Estos días, con los niños en las calles de nuevo, algunas ciudades españolas se han convertido en el pabellón central idóneo para celebrar las mejores carreras de bebés del mundo. Algo que no deja de ser, al mismo tiempo, tierno e infernal. Porque yo, particularmente, de los niños que llevan aguantando mes y medio encerrados como campeones, hablando a través de las persianas y jugando entre paredes y pasillos me fío por completo. Y de los padres, también, qué demonios; esos padres que, cuando todo esto haya pasado, volverán a llevar a sus chavales al estadio de fútbol o a la cancha de baloncesto para animar a su equipo y disfrutar del evento en compañía. Pero de quien no me fío es de aquellos otros que van a ver un partido de los Lakers -por ejemplo- y su única motivación es la de lanzar al chiquillo al ruedo para que gane una competición absurda que si encima no supera les supondrá una enorme decepción.
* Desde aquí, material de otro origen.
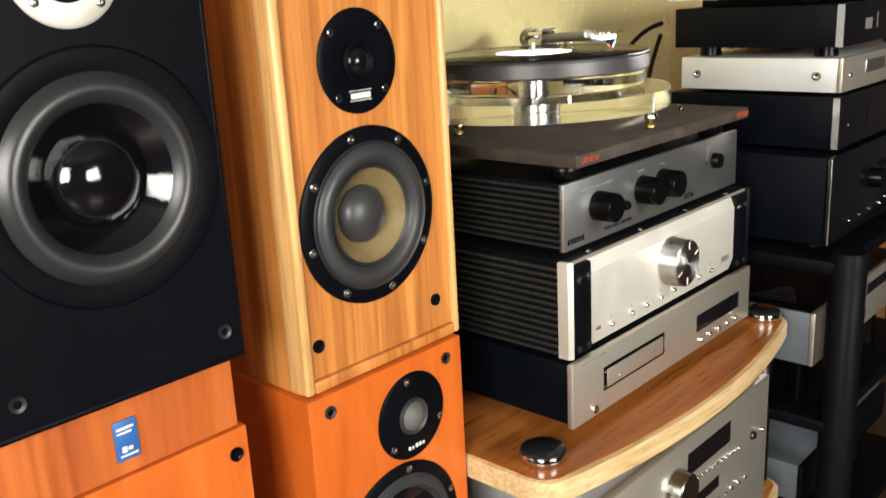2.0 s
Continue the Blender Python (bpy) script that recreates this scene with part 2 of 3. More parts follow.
SILVER = brushed("champagne_silver_panel", (0.60, 0.55, 0.46), 0.40, (1, 50, 50), 0.75)
SILVER_BRIGHT = plain("bead_blasted_silver", (0.72, 0.69, 0.61), 0.45, 0.5, vary=0.05, scale=300)
BRUSHED = brushed("brushed_aluminium", (0.52, 0.52, 0.505), 0.36, (2, 240, 240), 0.95)
TURNED = turned("turned_aluminium", (0.70, 0.69, 0.66), 0.32, "Y")
SIDE_GREY = plain("grey_painted_steel", (0.36, 0.37, 0.37), 0.5, 0.2, vary=0.08, scale=150)
WHITE_STEEL = plain("pale_silver_steel", (0.68, 0.69, 0.68), 0.4, 0.4, vary=0.06, scale=150)
BLUE_GREY = plain("blue_grey_steel", (0.14, 0.16, 0.18), 0.45, 0.2, vary=0.1, scale=150)
HEATSINK = plain("black_anodised_fin", (0.045, 0.044, 0.042), 0.38, 0.4, vary=0.3, scale=80, Specular_IOR_Level=0.25)
SLATE = plain("brown_grey_dusty_board", (0.060, 0.044, 0.033), 0.65, vary=0.6, scale=30, bump=0.05, Specular_IOR_Level=0.3)
ORANGE_INK = plain("orange_red_ink", (0.42, 0.055, 0.022), 0.6, vary=0.2)
DARK_INK = plain("black_ink", (0.006, 0.006, 0.008), 0.8, vary=0.1, Specular_IOR_Level=0.1)
NAVY_INK = plain("navy_ink", (0.03, 0.035, 0.07), 0.6, vary=0.1)
GREY_INK = plain("grey_ink", (0.20, 0.20, 0.19), 0.6, vary=0.1)
WHITE_INK = plain("white_ink", (0.75, 0.75, 0.72), 0.6, vary=0.05)
BLUE_INK = plain("blue_badge_ink", (0.025, 0.12, 0.36), 0.4, vary=0.1)
LABEL_PAPER = plain("cream_label_paper", (0.83, 0.82, 0.77), 0.6, vary=0.04, scale=200)
BLACK_GLASS = plain("black_display_glass", (0.006, 0.006, 0.007), 0.08, vary=0.1)
PLATTER = plain("charcoal_platter", (0.060, 0.056, 0.056), 0.33, 0.3, vary=0.12, scale=40)
CARTRIDGE = plain("black_glossy_plastic", (0.0015, 0.0015, 0.0018), 0.12, vary=0.1, Specular_IOR_Level=0.3)
RED_DOT = plain("orange_red_enamel", (0.72, 0.055, 0.015), 0.4, vary=0.05)
BLUE_TAG = plain("blue_plastic", (0.02, 0.14, 0.50), 0.4, vary=0.05)
GREEN_WIRE = plain("green_wire", (0.05, 0.32, 0.12), 0.4, vary=0.05)
WHITE_WIRE = plain("white_wire", (0.75, 0.72, 0.68), 0.4, vary=0.05)
RED_WIRE = plain("red_wire", (0.55, 0.04, 0.05), 0.4, vary=0.05)
CABLE = plain("black_cable_sleeve", (0.005, 0.005, 0.005), 0.45, vary=0.2, Specular_IOR_Level=0.2)
ORANGE_CABLE = plain("orange_cable", (0.45, 0.085, 0.02), 0.45, vary=0.1)
ARM_TUBE = plain("smoked_arm_tube", (0.10, 0.096, 0.088), 0.32, 0.15, vary=0.2, scale=60)
BOOK_BLUE = plain("blue_magazine_cover", (0.05, 0.20, 0.48), 0.35, vary=0.4, scale=25)
PAPER = plain("white_paper_edge", (0.72, 0.72, 0.70), 0.7, vary=0.1)


def acrylic(name, tint, rough=0.0):
    g = Mat(name, tint, rough, Transmission_Weight=1.0, IOR=1.49)
    g.grey(g.noise(9), rough, rough + 0.004)
    return g.m


ACRYLIC = acrylic("clear_acrylic", (0.97, 0.97, 0.93))
CLOUDY = plain("clear_acrylic_scuffed", (0.92, 0.91, 0.88), 0.07, vary=0.12, scale=160, bump=0.3, Transmission_Weight=0.93, IOR=1.49)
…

«Los niños no mienten, pero a quienes se les cree es a los adultos. Las palabras finales son adultas», escribió Paulina Flores en uno de sus relatos de ‘Qué vergüenza’ (Seix Barral, 2015). Me gustaría preguntarles, entonces, a esos locos bajitos que han vuelto a conquistar las plazas y los parques estos días por su motivación principal a la hora de salir. Si es por ellos mismos, adelante. Si es por contentar a sus mayores, mejor que les devuelvan sus particulares ilusiones y su propia libertad. Hay cosas que los adultos no entendemos tan bien como los niños, y en temas sanitarios y de confinamiento diría yo que han demostrado, estos últimos, un mayor grado de responsabilidad.

Mientras tanto, ¿qué hemos hecho los demás? Soñar con el momento de volver a salir a la calle, pero sin preocuparnos en exceso por las normas o los protocolos básicos de seguridad. Al menos, seamos un buen ejemplo para los chiquillos, anda. Dejémosles disfrutar a ellos y, sobre todo, avisémosles civilizadamente cuando hagan las cosas mal. Y lo mismo sucede con el resto. Si no, llegará el momento en que nos tapemos la cara con las manos, muertos de vergüenza, y nos preguntemos sin remedio: «¿Quién diablos nos mandó a nosotros, los adultos, a ponernos a jugar?».